● WRITTEN REQUEST:
Your job is to retype all of the data word for word, leaving every image out.

● GIVEN DATA:

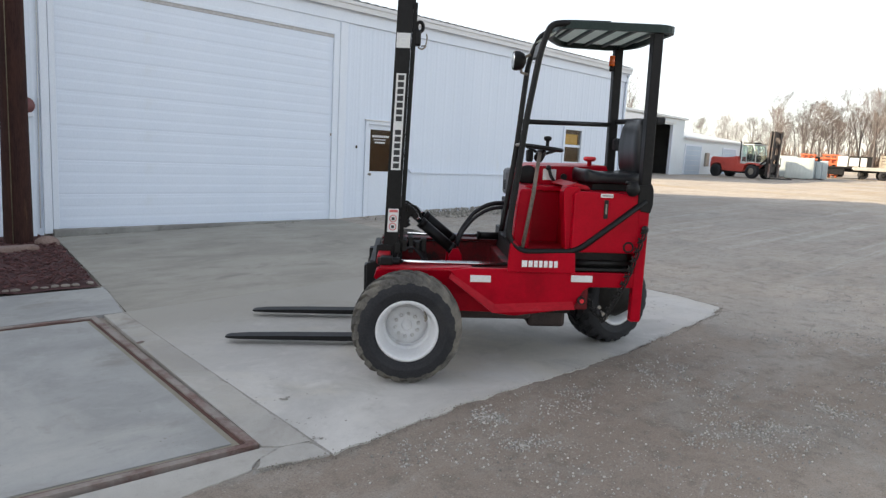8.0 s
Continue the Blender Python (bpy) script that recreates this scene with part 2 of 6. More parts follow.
    nt.links.new(bp.outputs[0], b.inputs["Normal"])
    return m


def translucent(name, colour, share=0.5):
    m = bpy.data.materials.new(name)
    m.use_nodes = True
    nt = m.node_tree
    b = nt.nodes["Principled BSDF"]
    b.inputs["Base Color"].default_value, b.inputs["Roughness"].default_value = (*colour, 1), 0.5
    tr = nt.nodes.new("ShaderNodeBsdfTranslucent")
    tr.inputs[0].default_value = (*colour, 1)
    n = nt.nodes.new("ShaderNodeTexNoise")
    n.inputs["Scale"].default_value = 6.0
    hs = nt.nodes.new("ShaderNodeMix")
    hs.data_type = 'RGBA'
    hs.inputs[6].default_value = (*[v * 0.75 for v in colour], 1)
    hs.inputs[7].default_value = (*colour, 1)
    nt.links.new(n.outputs[0], hs.inputs[0])
    nt.links.new(hs.outputs[2], tr.inputs[0])
    mx = nt.nodes.new("ShaderNodeMixShader")
    mx.inputs[0].default_value = share
    nt.links.new(b.outputs[0], mx.inputs[1])
    nt.links.new(tr.outputs[0], mx.inputs[2])
    nt.links.new(mx.outputs[0], nt.nodes["Material Output"].inputs[0])
    return m


M_GRAVEL = yard_material()
M_WALLSTONE = island(surf("dull_grey_stones", (0.23, 0.215, 0.185), (0.34, 0.32, 0.285), 30, 0.9), 0.4)
M_GRIT = island(surf("dirt_grit", (0.17, 0.148, 0.12), (0.27, 0.24, 0.20), 30, 0.95), 0.35)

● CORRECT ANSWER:
8.0 s
Continue the Blender Python (bpy) script that recreates this scene with part 2 of 6. More parts follow.
    nt.links.new(bp.outputs[0], b.inputs["Normal"])
    return m


def translucent(name, colour, share=0.5):
    m = bpy.data.materials.new(name)
    m.use_nodes = True
    nt = m.node_tree
    b = nt.nodes["Principled BSDF"]
    b.inputs["Base Color"].default_value, b.inputs["Roughness"].default_value = (*colour, 1), 0.5
    tr = nt.nodes.new("ShaderNodeBsdfTranslucent")
    tr.inputs[0].default_value = (*colour, 1)
    n = nt.nodes.new("ShaderNodeTexNoise")
    n.inputs["Scale"].default_value = 6.0
    hs = nt.nodes.new("ShaderNodeMix")
    hs.data_type = 'RGBA'
    hs.inputs[6].default_value = (*[v * 0.75 for v in colour], 1)
    hs.inputs[7].default_value = (*colour, 1)
    nt.links.new(n.outputs[0], hs.inputs[0])
    nt.links.new(hs.outputs[2], tr.inputs[0])
    mx = nt.nodes.new("ShaderNodeMixShader")
    mx.inputs[0].default_value = share
    nt.links.new(b.outputs[0], mx.inputs[1])
    nt.links.new(tr.outputs[0], mx.inputs[2])
    nt.links.new(mx.outputs[0], nt.nodes["Material Output"].inputs[0])
    return m


M_GRAVEL = yard_material()
M_WALLSTONE = island(surf("dull_grey_stones", (0.23, 0.215, 0.185), (0.34, 0.32, 0.285), 30, 0.9), 0.4)
M_GRIT = island(surf("dirt_grit", (0.17, 0.148, 0.12), (0.27, 0.24, 0.20), 30, 0.95), 0.35)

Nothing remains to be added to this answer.